Maybe, our A.I. scientists feel an even greater pressure to pay obeisance to their obsession for humanization of computers. But why the obsession?
That obsession is rooted in anthropomorphism: Giving human-like qualities to non-human entities such animals, machines, cars etc.
For nearly 100 years now, the animation industry has struck gold with anthropomorphism. Much before that, another industry had extensively used anthropomorphism to create persuasive stories & characters – religion!
With unprecedented computing resources at its disposal today, the A.I. industry sees itself at the same inflexion point that the animation industry was with Toy Story. And therefore the obsession.
BLIND-SIDED BY OBSESSION
As some have pointed out, if you asked the A.I. inventors of today to make a kitchen appliance that would clean utensils, they would deep-dive into the global collective knowledge pool; summon all the computing resources they have; spend an eternity making a waterproof humanoid bot that would stand by the kitchen sink; and try to work exactly like humans to wash, lather, rinse and dry up the utensils — while all you needed was a dish-washer!

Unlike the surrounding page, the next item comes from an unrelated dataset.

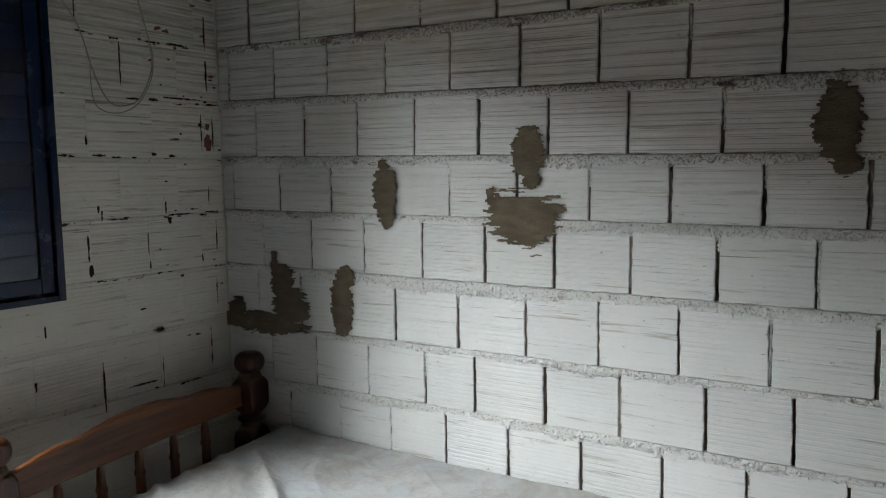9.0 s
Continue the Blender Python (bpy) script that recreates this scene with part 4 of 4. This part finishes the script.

Or, if today’s inventors went back to Steve Jobs’ demo in 2007, they would rather fancy making a realistic robotic hand that could pinch-zoom!
The argument has been made several times over, that when the motor vehicle industry was at its first inflexion point, the inventors of the day, fortunately, were not attempting to mimic horses’ morphology — but making a paradigm jump with engines and pistons.
That’s where the inventors of today need to draw their inspiration from: First principles. Not human mimicry!